> [Exercise directions]
All of the data that follows should be retyped exactly, please, except the pictures.

> [Source excerpt]

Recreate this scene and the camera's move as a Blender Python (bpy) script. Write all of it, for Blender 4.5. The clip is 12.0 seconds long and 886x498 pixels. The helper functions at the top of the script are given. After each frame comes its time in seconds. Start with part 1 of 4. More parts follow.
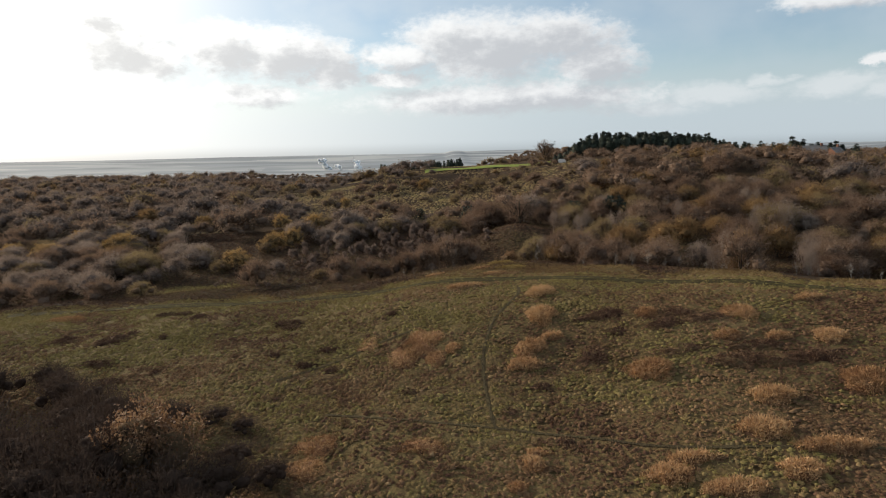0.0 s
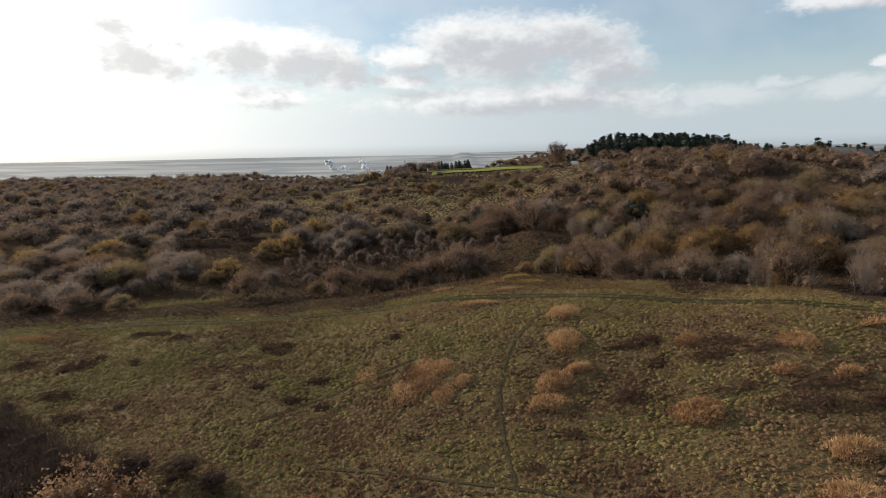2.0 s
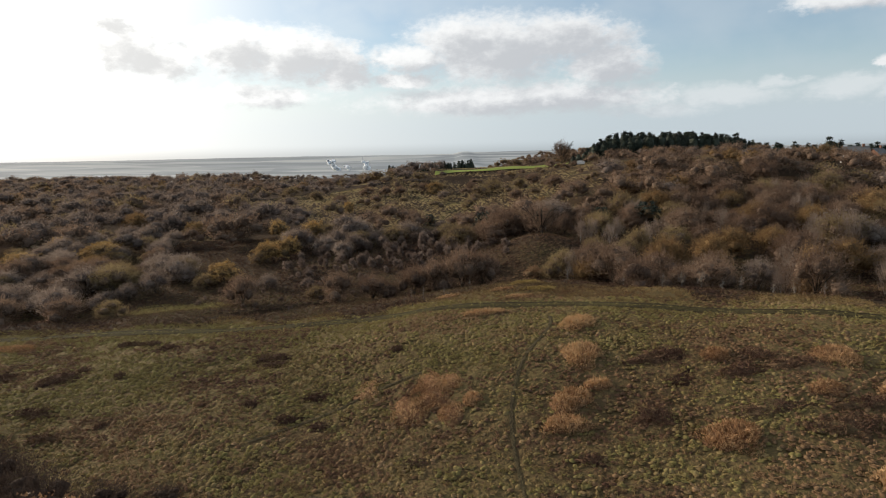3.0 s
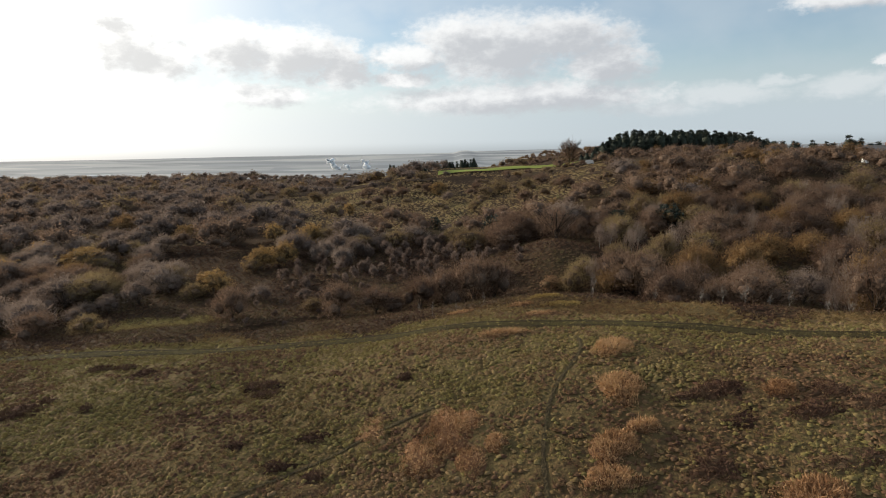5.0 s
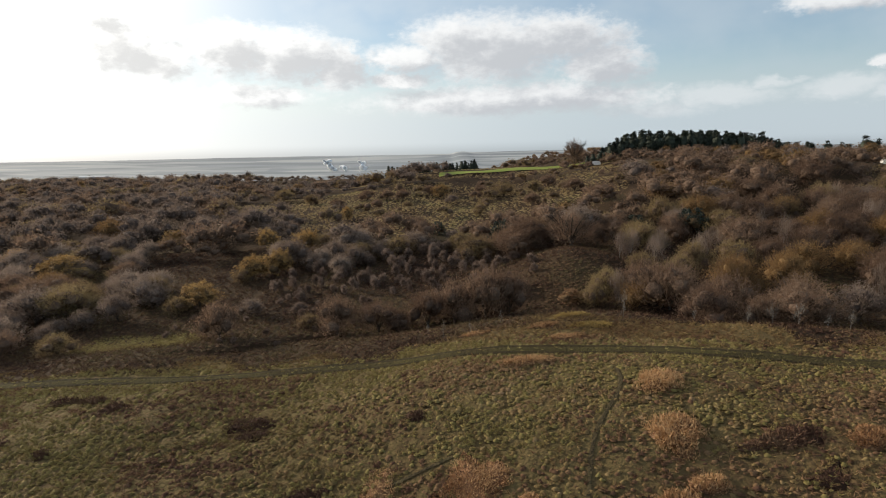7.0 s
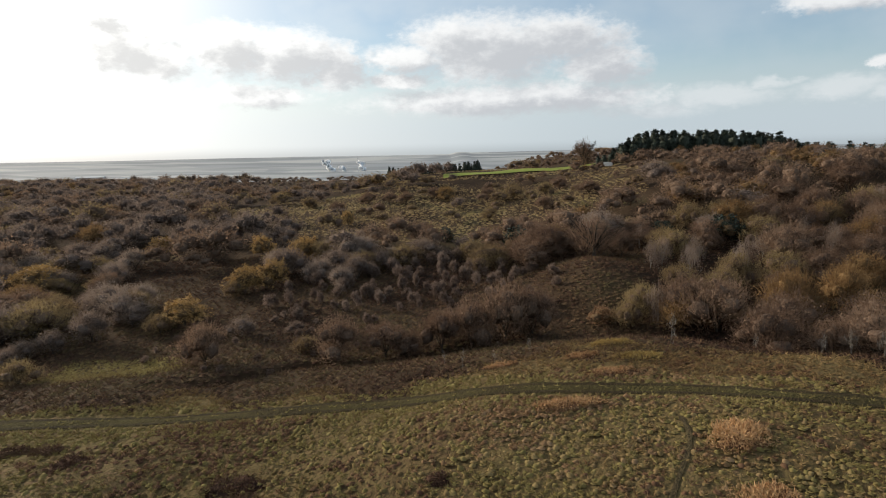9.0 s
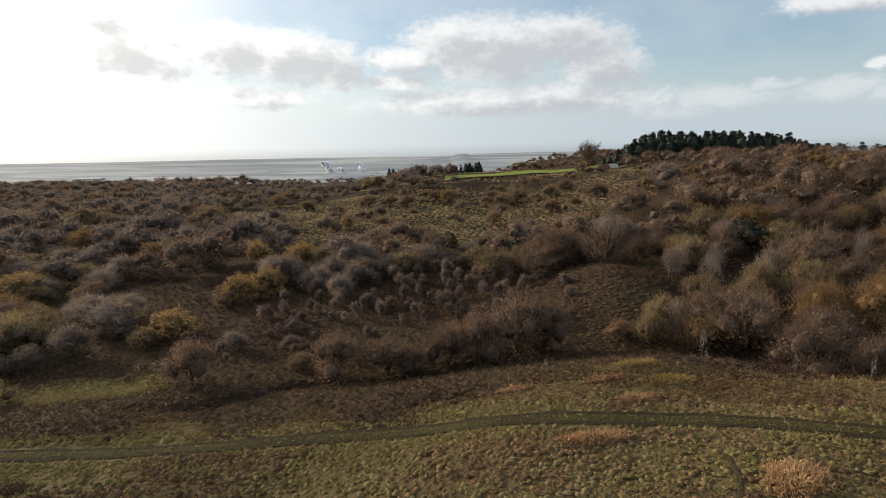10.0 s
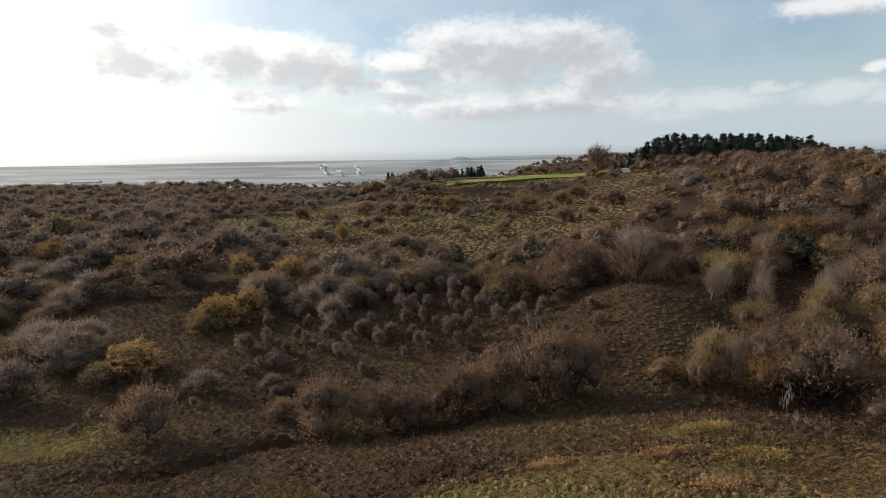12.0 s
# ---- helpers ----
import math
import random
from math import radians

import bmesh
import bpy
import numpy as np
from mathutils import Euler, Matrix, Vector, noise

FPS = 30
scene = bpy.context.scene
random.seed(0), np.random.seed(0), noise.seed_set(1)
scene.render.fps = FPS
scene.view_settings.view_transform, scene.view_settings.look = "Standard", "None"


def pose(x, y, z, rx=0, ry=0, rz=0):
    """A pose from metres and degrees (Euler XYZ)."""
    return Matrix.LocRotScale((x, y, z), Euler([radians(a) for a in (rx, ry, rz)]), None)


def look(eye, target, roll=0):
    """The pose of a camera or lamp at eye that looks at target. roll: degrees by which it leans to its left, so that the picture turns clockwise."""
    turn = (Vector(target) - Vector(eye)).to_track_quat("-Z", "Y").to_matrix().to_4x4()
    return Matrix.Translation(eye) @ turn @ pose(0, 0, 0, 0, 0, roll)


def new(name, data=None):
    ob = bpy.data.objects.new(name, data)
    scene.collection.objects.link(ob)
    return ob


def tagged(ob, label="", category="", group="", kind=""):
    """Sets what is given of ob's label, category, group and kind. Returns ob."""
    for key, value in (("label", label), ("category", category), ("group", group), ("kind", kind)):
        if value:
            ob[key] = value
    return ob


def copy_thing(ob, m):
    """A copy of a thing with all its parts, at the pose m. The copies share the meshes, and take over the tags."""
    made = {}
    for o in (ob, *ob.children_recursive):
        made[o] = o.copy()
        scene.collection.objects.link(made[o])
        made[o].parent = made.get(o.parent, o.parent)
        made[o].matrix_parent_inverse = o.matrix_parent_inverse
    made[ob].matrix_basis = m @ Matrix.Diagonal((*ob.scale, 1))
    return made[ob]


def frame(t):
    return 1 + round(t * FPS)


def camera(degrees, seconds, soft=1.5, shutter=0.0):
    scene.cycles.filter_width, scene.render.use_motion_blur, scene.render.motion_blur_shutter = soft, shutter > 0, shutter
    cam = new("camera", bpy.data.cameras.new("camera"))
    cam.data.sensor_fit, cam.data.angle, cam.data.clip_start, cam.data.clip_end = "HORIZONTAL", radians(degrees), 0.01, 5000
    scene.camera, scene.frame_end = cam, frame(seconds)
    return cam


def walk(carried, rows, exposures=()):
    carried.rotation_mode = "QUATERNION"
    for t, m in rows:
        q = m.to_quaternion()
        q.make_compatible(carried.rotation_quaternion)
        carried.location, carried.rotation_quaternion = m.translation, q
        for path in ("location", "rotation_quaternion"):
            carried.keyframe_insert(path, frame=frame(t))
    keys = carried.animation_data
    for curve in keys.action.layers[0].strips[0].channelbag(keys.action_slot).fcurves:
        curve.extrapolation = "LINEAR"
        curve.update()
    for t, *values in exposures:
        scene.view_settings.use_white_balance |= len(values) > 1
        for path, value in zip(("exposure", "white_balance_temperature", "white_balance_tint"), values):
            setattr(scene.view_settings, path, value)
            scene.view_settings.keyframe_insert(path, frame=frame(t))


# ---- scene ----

> [Worked solution]
Recreate this scene and the camera's move as a Blender Python (bpy) script. Write all of it, for Blender 4.5. The clip is 12.0 seconds long and 886x498 pixels. The helper functions at the top of the script are given. After each frame comes its time in seconds. Start with part 1 of 4. More parts follow.
0.0 s
2.0 s
3.0 s
5.0 s
7.0 s
9.0 s
10.0 s
12.0 s
# ---- helpers ----
import math
import random
from math import radians

import bmesh
import bpy
import numpy as np
from mathutils import Euler, Matrix, Vector, noise

FPS = 30
scene = bpy.context.scene
random.seed(0), np.random.seed(0), noise.seed_set(1)
scene.render.fps = FPS
scene.view_settings.view_transform, scene.view_settings.look = "Standard", "None"


def pose(x, y, z, rx=0, ry=0, rz=0):
    """A pose from metres and degrees (Euler XYZ)."""
    return Matrix.LocRotScale((x, y, z), Euler([radians(a) for a in (rx, ry, rz)]), None)


def look(eye, target, roll=0):
    """The pose of a camera or lamp at eye that looks at target. roll: degrees by which it leans to its left, so that the picture turns clockwise."""
    turn = (Vector(target) - Vector(eye)).to_track_quat("-Z", "Y").to_matrix().to_4x4()
    return Matrix.Translation(eye) @ turn @ pose(0, 0, 0, 0, 0, roll)


def new(name, data=None):
    ob = bpy.data.objects.new(name, data)
    scene.collection.objects.link(ob)
    return ob


def tagged(ob, label="", category="", group="", kind=""):
    """Sets what is given of ob's label, category, group and kind. Returns ob."""
    for key, value in (("label", label), ("category", category), ("group", group), ("kind", kind)):
        if value:
            ob[key] = value
    return ob


def copy_thing(ob, m):
    """A copy of a thing with all its parts, at the pose m. The copies share the meshes, and take over the tags."""
    made = {}
    for o in (ob, *ob.children_recursive):
        made[o] = o.copy()
        scene.collection.objects.link(made[o])
        made[o].parent = made.get(o.parent, o.parent)
        made[o].matrix_parent_inverse = o.matrix_parent_inverse
    made[ob].matrix_basis = m @ Matrix.Diagonal((*ob.scale, 1))
    return made[ob]


def frame(t):
    return 1 + round(t * FPS)


def camera(degrees, seconds, soft=1.5, shutter=0.0):
    scene.cycles.filter_width, scene.render.use_motion_blur, scene.render.motion_blur_shutter = soft, shutter > 0, shutter
    cam = new("camera", bpy.data.cameras.new("camera"))
    cam.data.sensor_fit, cam.data.angle, cam.data.clip_start, cam.data.clip_end = "HORIZONTAL", radians(degrees), 0.01, 5000
    scene.camera, scene.frame_end = cam, frame(seconds)
    return cam


def walk(carried, rows, exposures=()):
    carried.rotation_mode = "QUATERNION"
    for t, m in rows:
        q = m.to_quaternion()
        q.make_compatible(carried.rotation_quaternion)
        carried.location, carried.rotation_quaternion = m.translation, q
        for path in ("location", "rotation_quaternion"):
            carried.keyframe_insert(path, frame=frame(t))
    keys = carried.animation_data
    for curve in keys.action.layers[0].strips[0].channelbag(keys.action_slot).fcurves:
        curve.extrapolation = "LINEAR"
        curve.update()
    for t, *values in exposures:
        scene.view_settings.use_white_balance |= len(values) > 1
        for path, value in zip(("exposure", "white_balance_temperature", "white_balance_tint"), values):
            setattr(scene.view_settings, path, value)
            scene.view_settings.keyframe_insert(path, frame=frame(t))


# ---- scene ----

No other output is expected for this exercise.